* [Task brief]:
Skip all pictures, then print the remaining material exactly.

(begin)

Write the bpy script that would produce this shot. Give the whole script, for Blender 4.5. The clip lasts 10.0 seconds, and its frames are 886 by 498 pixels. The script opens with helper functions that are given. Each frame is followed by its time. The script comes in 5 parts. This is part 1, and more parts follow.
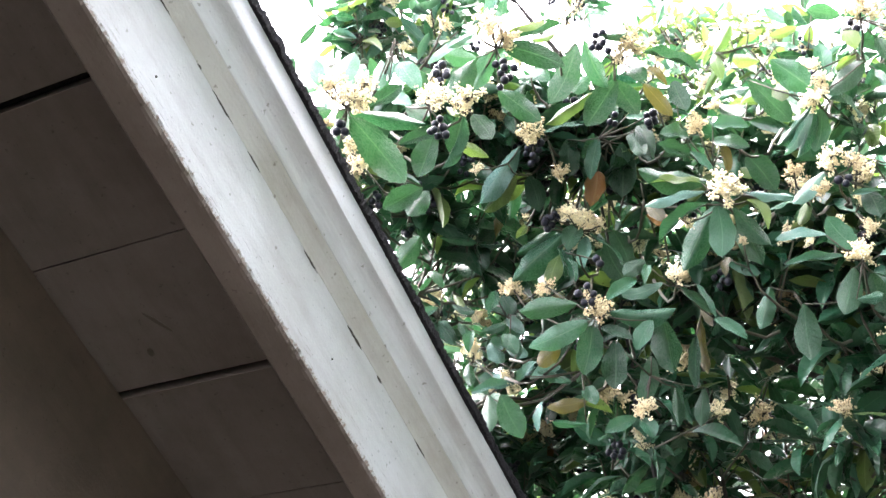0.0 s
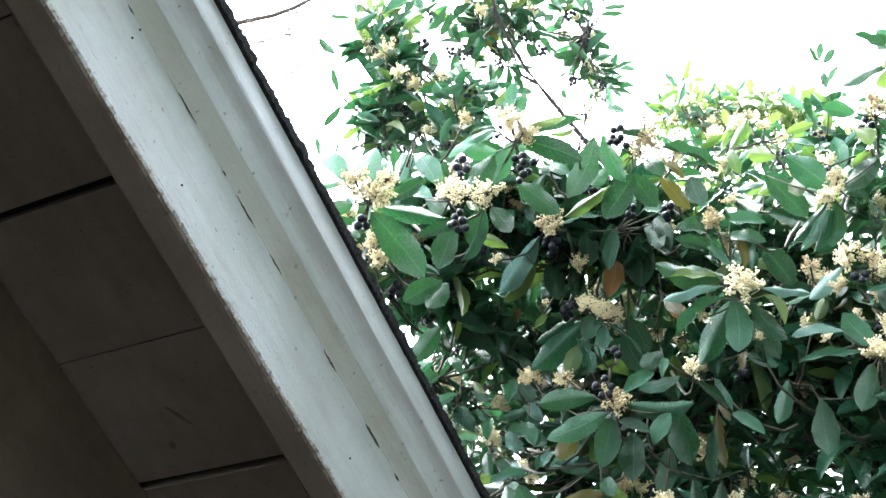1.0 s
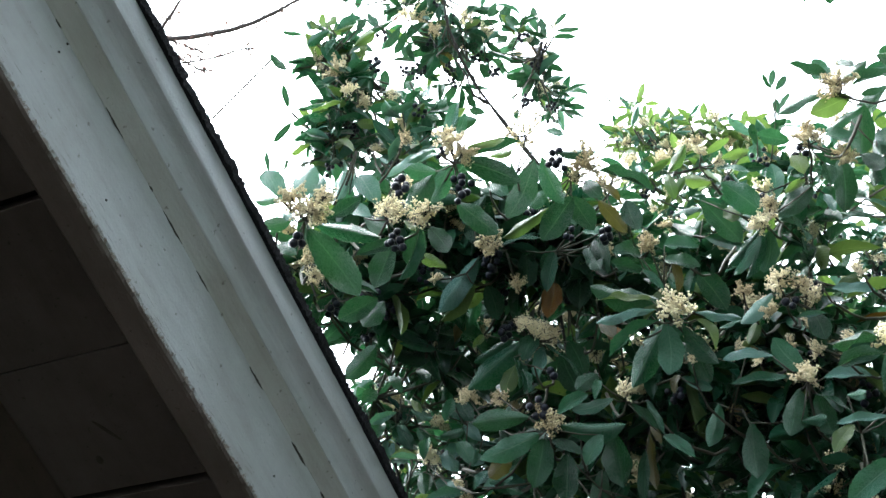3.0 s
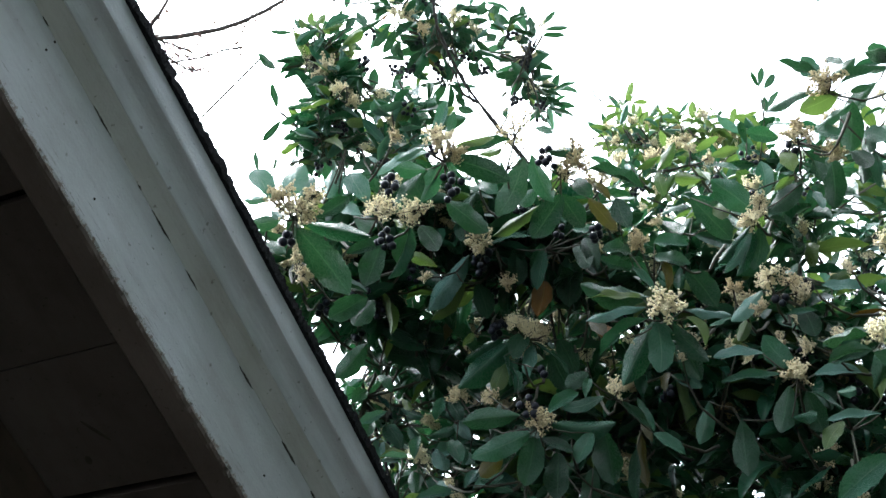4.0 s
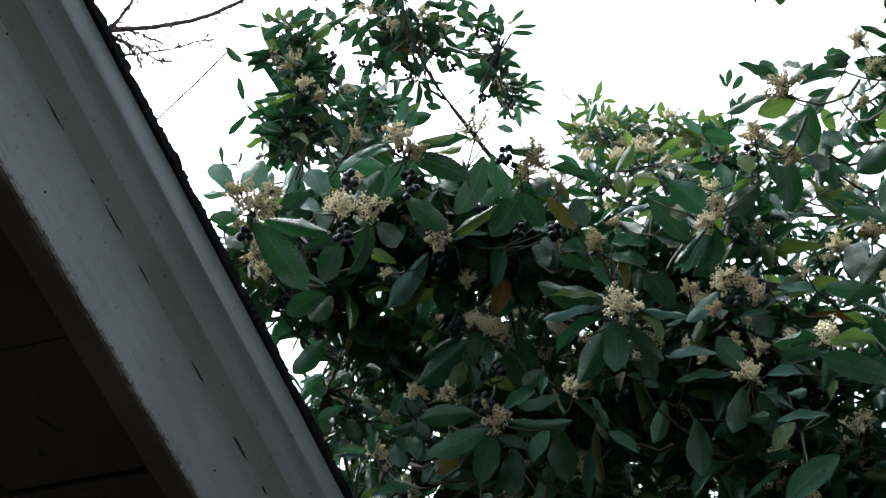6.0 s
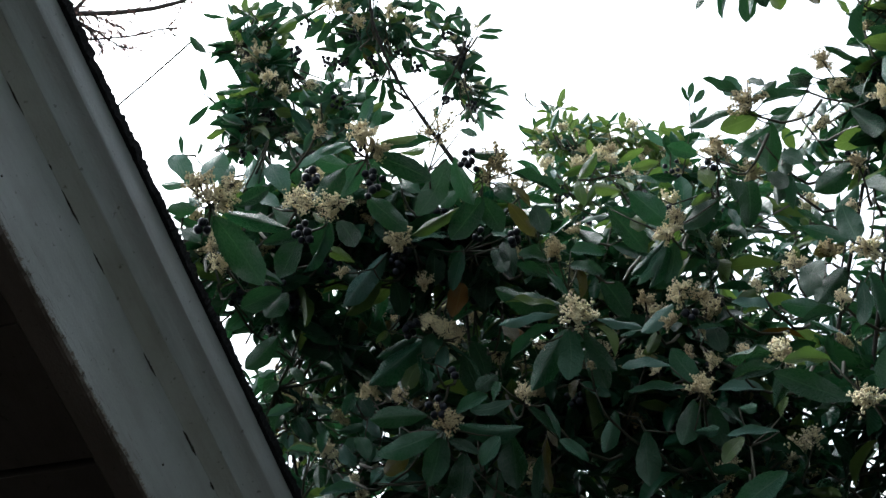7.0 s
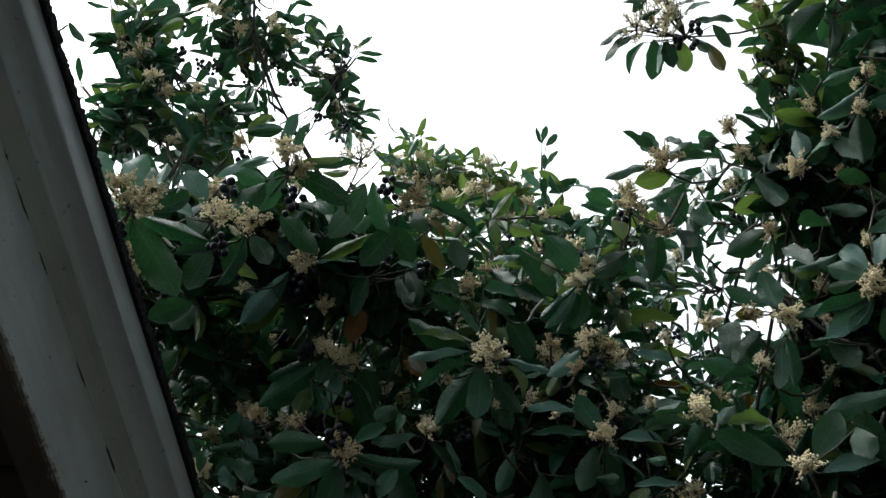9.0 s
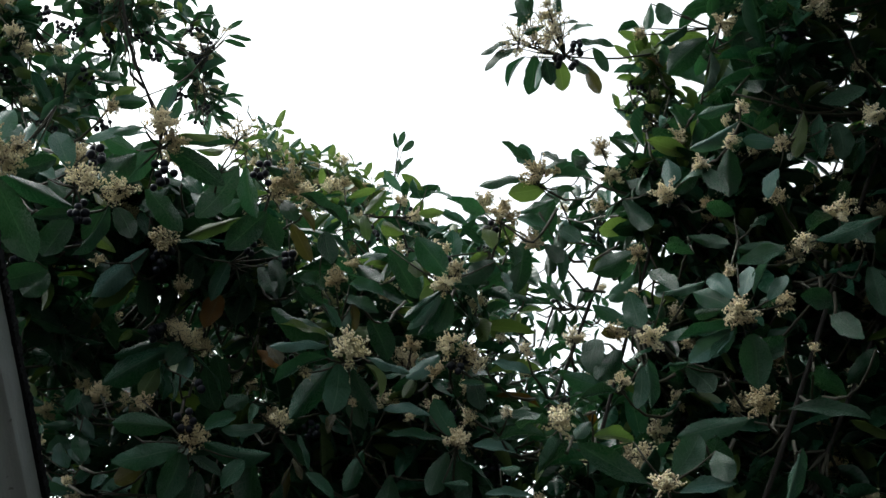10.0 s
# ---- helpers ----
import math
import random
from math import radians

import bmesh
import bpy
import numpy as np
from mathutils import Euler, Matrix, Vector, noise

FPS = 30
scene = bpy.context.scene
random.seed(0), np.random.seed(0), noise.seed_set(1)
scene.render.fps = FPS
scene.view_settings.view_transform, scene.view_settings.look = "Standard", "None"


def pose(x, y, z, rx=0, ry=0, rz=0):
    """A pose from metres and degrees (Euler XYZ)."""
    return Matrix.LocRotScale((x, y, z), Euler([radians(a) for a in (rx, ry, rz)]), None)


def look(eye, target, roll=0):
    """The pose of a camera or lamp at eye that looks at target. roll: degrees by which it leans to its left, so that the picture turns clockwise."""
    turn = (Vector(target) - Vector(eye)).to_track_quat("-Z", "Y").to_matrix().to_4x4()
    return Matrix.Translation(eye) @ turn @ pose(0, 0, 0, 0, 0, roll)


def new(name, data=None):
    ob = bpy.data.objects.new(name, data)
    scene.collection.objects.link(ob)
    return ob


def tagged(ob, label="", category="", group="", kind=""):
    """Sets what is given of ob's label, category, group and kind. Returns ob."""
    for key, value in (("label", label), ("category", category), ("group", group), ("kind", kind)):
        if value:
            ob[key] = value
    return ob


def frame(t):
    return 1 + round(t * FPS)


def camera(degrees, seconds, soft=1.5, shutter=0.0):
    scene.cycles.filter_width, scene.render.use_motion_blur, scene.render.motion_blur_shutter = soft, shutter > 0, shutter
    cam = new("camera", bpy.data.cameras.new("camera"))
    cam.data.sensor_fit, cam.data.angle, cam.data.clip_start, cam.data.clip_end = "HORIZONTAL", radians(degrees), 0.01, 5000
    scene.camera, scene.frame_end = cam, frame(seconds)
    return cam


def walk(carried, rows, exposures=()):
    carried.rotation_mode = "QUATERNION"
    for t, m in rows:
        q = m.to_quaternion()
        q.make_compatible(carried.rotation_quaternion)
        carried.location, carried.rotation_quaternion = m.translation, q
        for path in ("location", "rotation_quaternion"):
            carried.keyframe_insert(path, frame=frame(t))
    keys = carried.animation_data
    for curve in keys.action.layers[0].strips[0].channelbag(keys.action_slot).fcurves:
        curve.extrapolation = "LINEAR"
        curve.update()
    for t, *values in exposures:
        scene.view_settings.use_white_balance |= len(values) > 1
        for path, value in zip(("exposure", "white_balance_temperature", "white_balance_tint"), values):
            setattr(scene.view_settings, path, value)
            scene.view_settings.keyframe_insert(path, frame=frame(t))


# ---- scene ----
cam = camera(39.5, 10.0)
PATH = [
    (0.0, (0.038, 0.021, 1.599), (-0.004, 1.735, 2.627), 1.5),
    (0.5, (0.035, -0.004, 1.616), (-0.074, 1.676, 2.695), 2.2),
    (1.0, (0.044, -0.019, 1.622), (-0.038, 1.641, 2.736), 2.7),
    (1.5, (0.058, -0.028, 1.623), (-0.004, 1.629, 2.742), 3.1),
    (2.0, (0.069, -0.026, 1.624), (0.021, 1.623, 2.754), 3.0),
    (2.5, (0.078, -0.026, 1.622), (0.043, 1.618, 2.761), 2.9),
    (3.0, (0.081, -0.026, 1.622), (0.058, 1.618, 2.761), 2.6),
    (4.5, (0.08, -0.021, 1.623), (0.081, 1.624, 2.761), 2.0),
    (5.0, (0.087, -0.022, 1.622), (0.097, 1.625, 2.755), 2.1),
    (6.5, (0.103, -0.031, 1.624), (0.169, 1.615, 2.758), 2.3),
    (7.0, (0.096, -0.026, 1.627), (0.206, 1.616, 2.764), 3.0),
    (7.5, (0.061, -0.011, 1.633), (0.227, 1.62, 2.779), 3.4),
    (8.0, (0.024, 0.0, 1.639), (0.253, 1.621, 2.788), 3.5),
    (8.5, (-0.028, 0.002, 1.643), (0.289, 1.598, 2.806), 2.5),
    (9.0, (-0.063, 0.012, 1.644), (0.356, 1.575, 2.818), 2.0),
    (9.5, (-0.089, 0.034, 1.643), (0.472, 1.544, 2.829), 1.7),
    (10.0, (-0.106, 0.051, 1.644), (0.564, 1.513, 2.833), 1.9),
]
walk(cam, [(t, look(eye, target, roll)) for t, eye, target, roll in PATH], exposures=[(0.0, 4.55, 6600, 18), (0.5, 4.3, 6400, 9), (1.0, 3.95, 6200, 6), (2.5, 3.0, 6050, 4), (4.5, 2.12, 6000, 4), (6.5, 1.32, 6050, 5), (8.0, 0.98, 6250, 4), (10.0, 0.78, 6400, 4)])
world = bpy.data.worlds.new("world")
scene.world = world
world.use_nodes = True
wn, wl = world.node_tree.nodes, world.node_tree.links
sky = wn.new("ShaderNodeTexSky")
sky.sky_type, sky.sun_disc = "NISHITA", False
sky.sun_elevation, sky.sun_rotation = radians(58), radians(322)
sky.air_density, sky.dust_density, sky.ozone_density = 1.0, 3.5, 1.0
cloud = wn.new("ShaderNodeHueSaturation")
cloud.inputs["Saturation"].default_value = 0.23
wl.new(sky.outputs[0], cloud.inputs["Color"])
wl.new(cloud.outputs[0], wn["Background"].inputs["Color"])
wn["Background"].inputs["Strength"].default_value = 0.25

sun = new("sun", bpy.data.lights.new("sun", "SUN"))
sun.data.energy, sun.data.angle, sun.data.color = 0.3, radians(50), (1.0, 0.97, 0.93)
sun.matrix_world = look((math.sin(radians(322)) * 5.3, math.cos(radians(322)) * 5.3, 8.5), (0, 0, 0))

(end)

* [Task answer]:
Write the bpy script that would produce this shot. Give the whole script, for Blender 4.5. The clip lasts 10.0 seconds, and its frames are 886 by 498 pixels. The script opens with helper functions that are given. Each frame is followed by its time. The script comes in 5 parts. This is part 1, and more parts follow.
0.0 s
1.0 s
3.0 s
4.0 s
6.0 s
7.0 s
9.0 s
10.0 s
# ---- helpers ----
import math
import random
from math import radians

import bmesh
import bpy
import numpy as np
from mathutils import Euler, Matrix, Vector, noise

FPS = 30
scene = bpy.context.scene
random.seed(0), np.random.seed(0), noise.seed_set(1)
scene.render.fps = FPS
scene.view_settings.view_transform, scene.view_settings.look = "Standard", "None"


def pose(x, y, z, rx=0, ry=0, rz=0):
    """A pose from metres and degrees (Euler XYZ)."""
    return Matrix.LocRotScale((x, y, z), Euler([radians(a) for a in (rx, ry, rz)]), None)


def look(eye, target, roll=0):
    """The pose of a camera or lamp at eye that looks at target. roll: degrees by which it leans to its left, so that the picture turns clockwise."""
    turn = (Vector(target) - Vector(eye)).to_track_quat("-Z", "Y").to_matrix().to_4x4()
    return Matrix.Translation(eye) @ turn @ pose(0, 0, 0, 0, 0, roll)


def new(name, data=None):
    ob = bpy.data.objects.new(name, data)
    scene.collection.objects.link(ob)
    return ob


def tagged(ob, label="", category="", group="", kind=""):
    """Sets what is given of ob's label, category, group and kind. Returns ob."""
    for key, value in (("label", label), ("category", category), ("group", group), ("kind", kind)):
        if value:
            ob[key] = value
    return ob


def frame(t):
    return 1 + round(t * FPS)


def camera(degrees, seconds, soft=1.5, shutter=0.0):
    scene.cycles.filter_width, scene.render.use_motion_blur, scene.render.motion_blur_shutter = soft, shutter > 0, shutter
    cam = new("camera", bpy.data.cameras.new("camera"))
    cam.data.sensor_fit, cam.data.angle, cam.data.clip_start, cam.data.clip_end = "HORIZONTAL", radians(degrees), 0.01, 5000
    scene.camera, scene.frame_end = cam, frame(seconds)
    return cam


def walk(carried, rows, exposures=()):
    carried.rotation_mode = "QUATERNION"
    for t, m in rows:
        q = m.to_quaternion()
        q.make_compatible(carried.rotation_quaternion)
        carried.location, carried.rotation_quaternion = m.translation, q
        for path in ("location", "rotation_quaternion"):
            carried.keyframe_insert(path, frame=frame(t))
    keys = carried.animation_data
    for curve in keys.action.layers[0].strips[0].channelbag(keys.action_slot).fcurves:
        curve.extrapolation = "LINEAR"
        curve.update()
    for t, *values in exposures:
        scene.view_settings.use_white_balance |= len(values) > 1
        for path, value in zip(("exposure", "white_balance_temperature", "white_balance_tint"), values):
            setattr(scene.view_settings, path, value)
            scene.view_settings.keyframe_insert(path, frame=frame(t))


# ---- scene ----
cam = camera(39.5, 10.0)
PATH = [
    (0.0, (0.038, 0.021, 1.599), (-0.004, 1.735, 2.627), 1.5),
    (0.5, (0.035, -0.004, 1.616), (-0.074, 1.676, 2.695), 2.2),
    (1.0, (0.044, -0.019, 1.622), (-0.038, 1.641, 2.736), 2.7),
    (1.5, (0.058, -0.028, 1.623), (-0.004, 1.629, 2.742), 3.1),
    (2.0, (0.069, -0.026, 1.624), (0.021, 1.623, 2.754), 3.0),
    (2.5, (0.078, -0.026, 1.622), (0.043, 1.618, 2.761), 2.9),
    (3.0, (0.081, -0.026, 1.622), (0.058, 1.618, 2.761), 2.6),
    (4.5, (0.08, -0.021, 1.623), (0.081, 1.624, 2.761), 2.0),
    (5.0, (0.087, -0.022, 1.622), (0.097, 1.625, 2.755), 2.1),
    (6.5, (0.103, -0.031, 1.624), (0.169, 1.615, 2.758), 2.3),
    (7.0, (0.096, -0.026, 1.627), (0.206, 1.616, 2.764), 3.0),
    (7.5, (0.061, -0.011, 1.633), (0.227, 1.62, 2.779), 3.4),
    (8.0, (0.024, 0.0, 1.639), (0.253, 1.621, 2.788), 3.5),
    (8.5, (-0.028, 0.002, 1.643), (0.289, 1.598, 2.806), 2.5),
    (9.0, (-0.063, 0.012, 1.644), (0.356, 1.575, 2.818), 2.0),
    (9.5, (-0.089, 0.034, 1.643), (0.472, 1.544, 2.829), 1.7),
    (10.0, (-0.106, 0.051, 1.644), (0.564, 1.513, 2.833), 1.9),
]
walk(cam, [(t, look(eye, target, roll)) for t, eye, target, roll in PATH], exposures=[(0.0, 4.55, 6600, 18), (0.5, 4.3, 6400, 9), (1.0, 3.95, 6200, 6), (2.5, 3.0, 6050, 4), (4.5, 2.12, 6000, 4), (6.5, 1.32, 6050, 5), (8.0, 0.98, 6250, 4), (10.0, 0.78, 6400, 4)])
world = bpy.data.worlds.new("world")
scene.world = world
world.use_nodes = True
wn, wl = world.node_tree.nodes, world.node_tree.links
sky = wn.new("ShaderNodeTexSky")
sky.sky_type, sky.sun_disc = "NISHITA", False
sky.sun_elevation, sky.sun_rotation = radians(58), radians(322)
sky.air_density, sky.dust_density, sky.ozone_density = 1.0, 3.5, 1.0
cloud = wn.new("ShaderNodeHueSaturation")
cloud.inputs["Saturation"].default_value = 0.23
wl.new(sky.outputs[0], cloud.inputs["Color"])
wl.new(cloud.outputs[0], wn["Background"].inputs["Color"])
wn["Background"].inputs["Strength"].default_value = 0.25

sun = new("sun", bpy.data.lights.new("sun", "SUN"))
sun.data.energy, sun.data.angle, sun.data.color = 0.3, radians(50), (1.0, 0.97, 0.93)
sun.matrix_world = look((math.sin(radians(322)) * 5.3, math.cos(radians(322)) * 5.3, 8.5), (0, 0, 0))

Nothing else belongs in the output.